Material Control Manager, CIV Build Nigeria Limited, Lateef Olatunji, argued that Nigeria has not been managing the oil revenue well. “So, the problem and the fear is that by the time the oil dries up, what becomes of the Giant of Africa. Nobody can say for now until there are government policies over it to move to other areas. I know that there are some other mineral resources in the country, which have not been harnessed. So, there is hope in that area, but the main is to go to agriculture because the nation that can’t feed itself normally, the people will not be effective,” he said.

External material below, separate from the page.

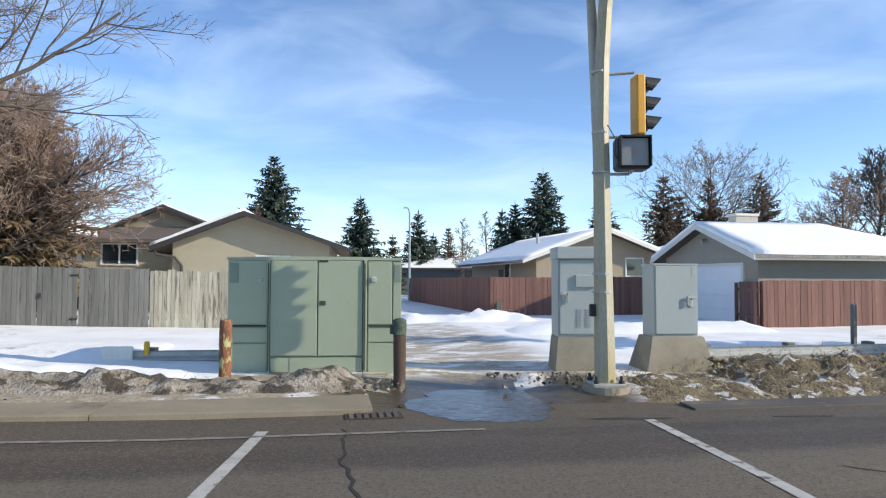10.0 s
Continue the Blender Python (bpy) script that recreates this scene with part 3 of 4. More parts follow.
bollard(-3.18, 26.2, 0.5, False, "red and yellow peeling wooden bollard in dirty snow")
bollard(-0.72, 26.15, -0.3, True, "dark wooden bollard with a green top", M_BOLD)


# ---- signal cabinets ----
def frustum(bm, x0, x1, y0, y1, z0, z1, t):
    lo = [bm.verts.new(p) for p in ((x0 - t, y0 - t, z0), (x1 + t, y0 - t, z0), (x1 + t, y1 + t, z0), (x0 - t, y1 + t, z0))]
    hi = [bm.verts.new(p) for p in ((x0, y0, z1), (x1, y0, z1), (x1, y1, z1), (x0, y1, z1))]
    for k in range(4):
        bm.faces.new((lo[k], lo[(k + 1) % 4], hi[(k + 1) % 4], hi[k]))
    bm.faces.new(lo[::-1])
    bm.faces.new(hi)
    bmesh.ops.bevel(bm, geom=list(bm.edges), offset=0.012, segments=2, affect="EDGES")
    return bm


def handle(parent, x, z, side):
    bm = boxed(x - 0.03, x + 0.03, -0.05, -0.01, z - 0.1, z + 0.1, bevel=0.01)
    box(bm, x - 0.06 * side - 0.015, x - 0.06 * side + 0.015, -0.08, -0.05, z - 0.07, z + 0.09, bevel=0.006)
    box(bm, x - 0.07, x + 0.07, -0.075, -0.05, z + 0.05, z + 0.075, bevel=0.005)
    return part("handle", bm, M_STEEL, parent, "grey metal handle")


def cabinet_a():
    e = base("signal_cabinet", pose(1.83, 27.35, 0.05, 0, 0, -3), "tall grey signal control cabinet on a concrete base", "cabinet", "signal cabinets")
    W, D = 0.80, 0.62
    part("plinth", frustum(bmesh.new(), -0.01, W + 0.01, -0.01, D, -0.1, 0.60, 0.06), M_CONC, e, "stained concrete base")
    bm = prism(bmesh.new(), [(0, 0.60), (W, 0.60), (W, 2.0), (0, 2.0)], 0, D)
    part("body", bm, M_CABGREY, e)
    part("hood", boxed(-0.02, W + 0.03, -0.07, D + 0.02, 1.86, 2.06, bevel=0.012), M_CABGREY, e)
    d = part("door", boxed(0.03, W - 0.03, -0.025, 0.0, 0.64, 1.84, bevel=0.008), M_CABGREY, e)
    part("police_panel", boxed(0.28, 0.62, -0.06, -0.02, 1.4, 1.6, bevel=0.008), M_CABGREY, d)
    for i in range(9):
        for x in (0.30, 0.45):
            part("louvre", boxed(x, x + 0.09, -0.035, -0.022, 0.76 + 0.034 * i, 0.776 + 0.034 * i), M_STEEL, d)
    handle(d, 0.1, 1.22, -1)


def cabinet_b():
    e = base("signal_cabinet", pose(3.46, 27.45, 0.12, 0, 0, 2), "grey metal signal cabinet on a flared concrete base", "cabinet", "signal cabinets")
    W, D = 0.75, 0.5
    part("plinth", frustum(bmesh.new(), -0.06, W + 0.08, -0.05, D + 0.03, -0.16, 0.52, 0.17), M_CONC, e, "flared concrete base")
    part("body", boxed(0, W, 0, D, 0.51, 1.70, bevel=0.01), M_CABGREY, e)
    part("hood", boxed(-0.015, W + 0.015, -0.02, D + 0.02, 1.69, 1.725, bevel=0.006), M_CABGREY, e)
    d = part("door", boxed(0.02, W - 0.01, -0.03, 0.0, 0.56, 1.68, bevel=0.01), M_CABGREY, e)
    handle(d, 0.62, 1.1, 1)
    bm = boxed(0.64, 0.70, -0.034, -0.03, 1.5, 1.66)
    part("sticker", bm, M_STEEL, d, "small pale sticker")


cabinet_a()
cabinet_b()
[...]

Managing Director, Treasure Land, Ehi Kate Osieme, advised the authorities to act now, not when the oil is already off. “It is what we should do with the oil when we still have it that matters a lot not when there is no more oil; when there is no more oil, we are as good as useless. We should face agriculture and go back to our first love, which is agriculture.
“The priority now when we still have the oil is to actually do things that our next generation, the youth, will benefit from. If the youths are well equipped, if they are well trained, if they have good facilities, they will become good leaders tomorrow. But if they don’t bring the youth up now, our tomorrow is going to really be a problem,” he added.